▶ [Problem requirements]: From the line that includes "for path, value" to the last line of the data, quote each line precisely; both boundary lines belong in the answer.

▶ [Collected data]:
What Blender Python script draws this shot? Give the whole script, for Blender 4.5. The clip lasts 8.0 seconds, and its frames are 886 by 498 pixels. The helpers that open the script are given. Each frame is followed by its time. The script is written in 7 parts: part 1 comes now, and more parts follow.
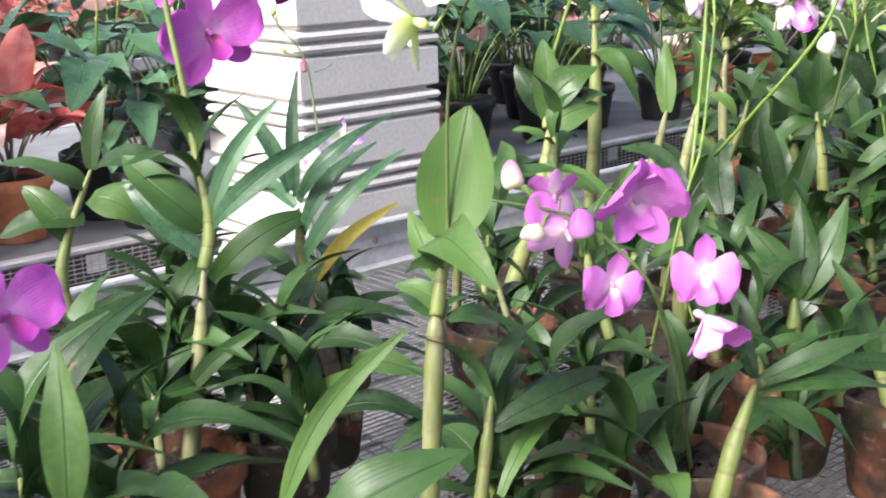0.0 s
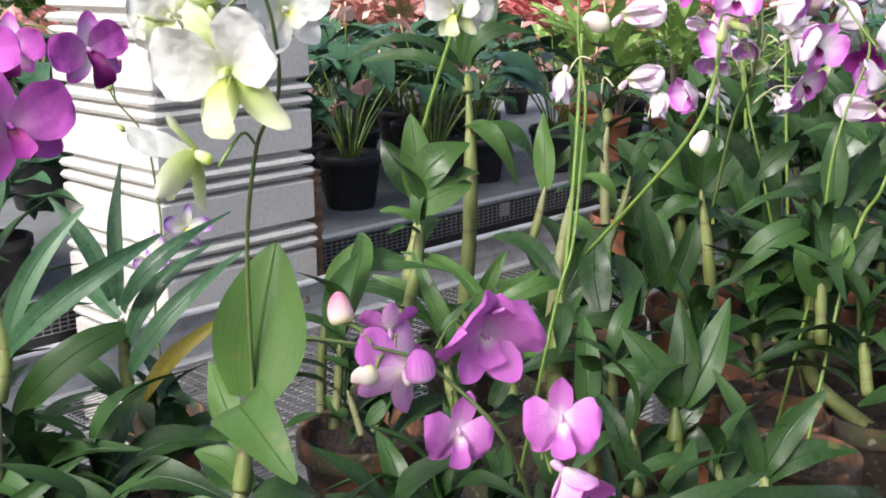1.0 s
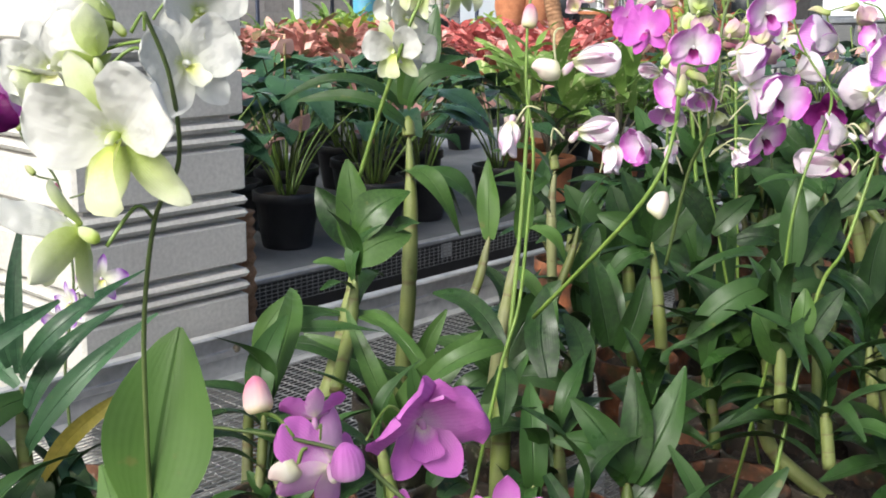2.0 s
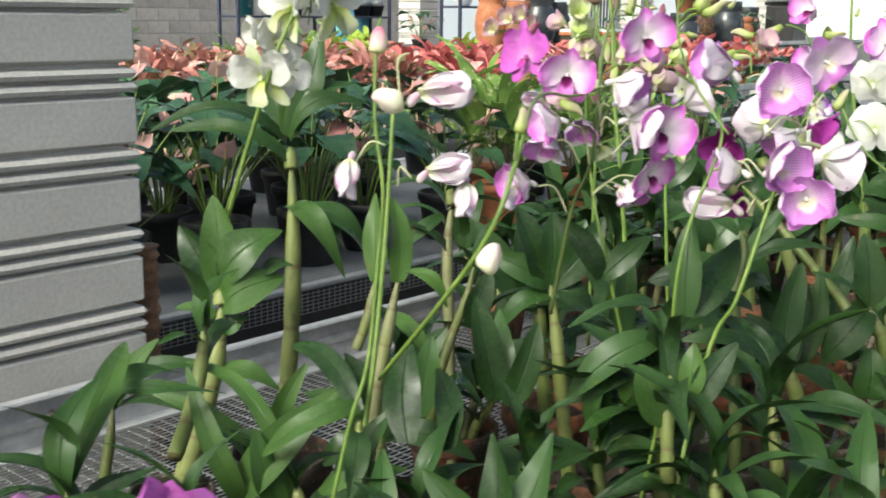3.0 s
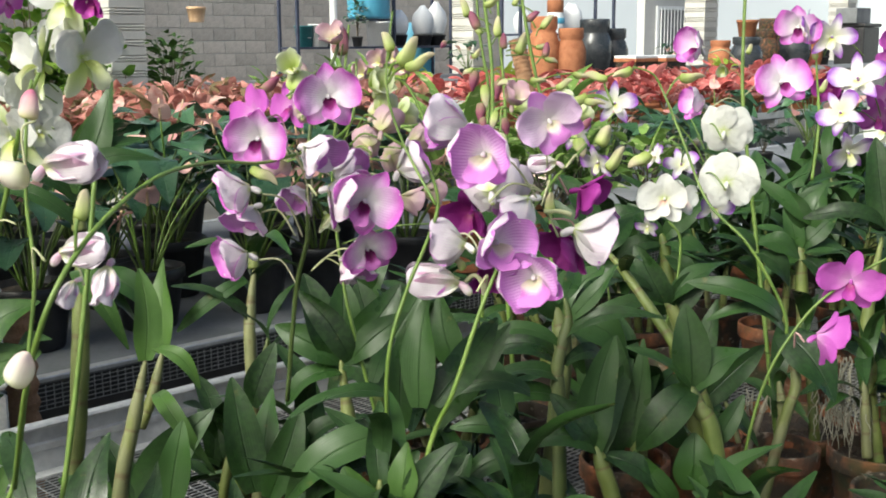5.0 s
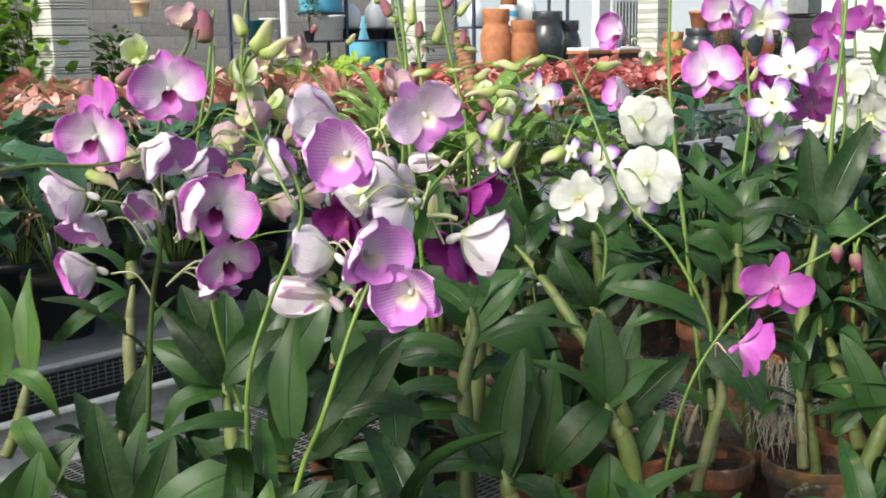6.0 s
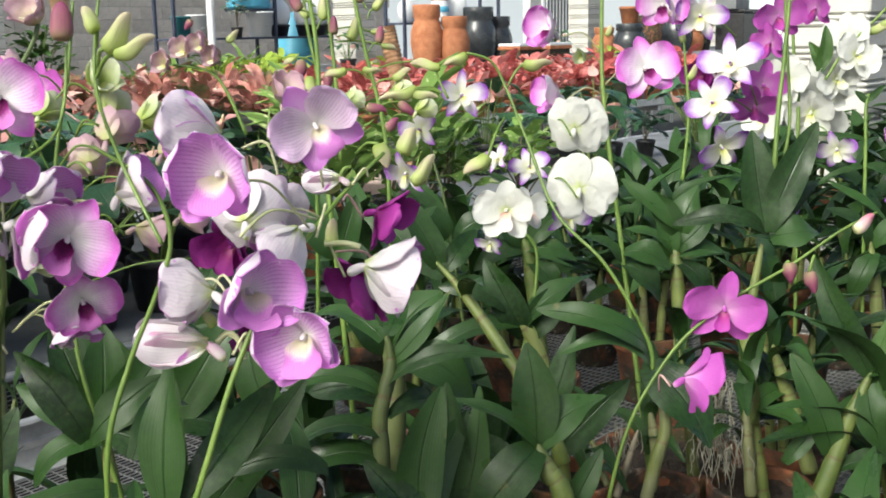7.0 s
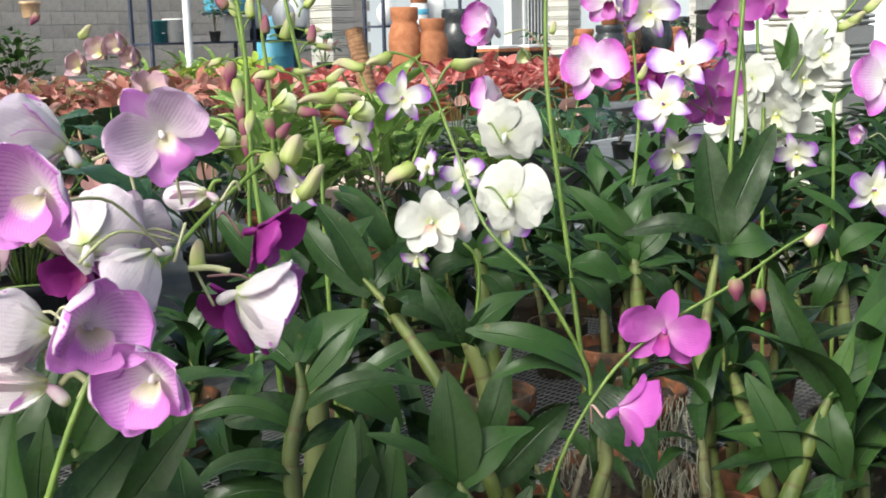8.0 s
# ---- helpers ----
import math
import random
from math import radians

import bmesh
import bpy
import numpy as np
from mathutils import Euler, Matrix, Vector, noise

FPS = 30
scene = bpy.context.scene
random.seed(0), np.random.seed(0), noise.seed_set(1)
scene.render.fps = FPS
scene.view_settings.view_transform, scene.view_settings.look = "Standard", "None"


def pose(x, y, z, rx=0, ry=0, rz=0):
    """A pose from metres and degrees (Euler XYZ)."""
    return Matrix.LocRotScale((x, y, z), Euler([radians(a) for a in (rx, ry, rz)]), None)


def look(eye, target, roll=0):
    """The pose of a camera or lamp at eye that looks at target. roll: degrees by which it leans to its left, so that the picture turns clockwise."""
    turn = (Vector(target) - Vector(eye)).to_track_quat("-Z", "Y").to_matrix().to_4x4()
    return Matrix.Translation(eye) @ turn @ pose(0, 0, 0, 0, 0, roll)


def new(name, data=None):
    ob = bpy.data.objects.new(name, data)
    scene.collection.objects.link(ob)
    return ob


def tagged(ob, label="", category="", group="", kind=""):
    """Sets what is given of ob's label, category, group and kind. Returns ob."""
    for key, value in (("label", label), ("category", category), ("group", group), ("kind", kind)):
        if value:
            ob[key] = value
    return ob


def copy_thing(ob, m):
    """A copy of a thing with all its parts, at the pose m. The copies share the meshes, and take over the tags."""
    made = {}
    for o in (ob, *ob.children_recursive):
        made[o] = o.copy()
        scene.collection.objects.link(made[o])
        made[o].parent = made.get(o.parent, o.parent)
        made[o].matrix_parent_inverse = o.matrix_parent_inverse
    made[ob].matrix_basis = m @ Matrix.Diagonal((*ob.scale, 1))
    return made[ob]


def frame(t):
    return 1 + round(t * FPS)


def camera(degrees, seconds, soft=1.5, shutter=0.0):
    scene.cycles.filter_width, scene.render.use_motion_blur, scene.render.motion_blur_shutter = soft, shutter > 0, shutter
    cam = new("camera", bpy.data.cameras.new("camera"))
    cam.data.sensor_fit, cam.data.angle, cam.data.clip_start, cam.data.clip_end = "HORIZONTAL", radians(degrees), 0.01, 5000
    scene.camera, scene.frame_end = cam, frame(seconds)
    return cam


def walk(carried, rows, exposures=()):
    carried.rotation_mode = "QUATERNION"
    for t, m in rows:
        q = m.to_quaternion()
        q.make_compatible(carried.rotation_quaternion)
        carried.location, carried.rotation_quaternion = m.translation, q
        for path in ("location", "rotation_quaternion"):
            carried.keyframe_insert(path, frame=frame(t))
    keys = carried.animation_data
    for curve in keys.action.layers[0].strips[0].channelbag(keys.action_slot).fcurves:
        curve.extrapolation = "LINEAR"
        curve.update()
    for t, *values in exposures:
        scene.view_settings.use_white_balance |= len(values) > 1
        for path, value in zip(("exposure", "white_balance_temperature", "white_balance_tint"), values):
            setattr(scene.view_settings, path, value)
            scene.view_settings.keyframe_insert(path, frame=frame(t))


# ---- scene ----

▶ [The completed task]:
        for path, value in zip(("exposure", "white_balance_temperature", "white_balance_tint"), values):
            setattr(scene.view_settings, path, value)
            scene.view_settings.keyframe_insert(path, frame=frame(t))


# ---- scene ----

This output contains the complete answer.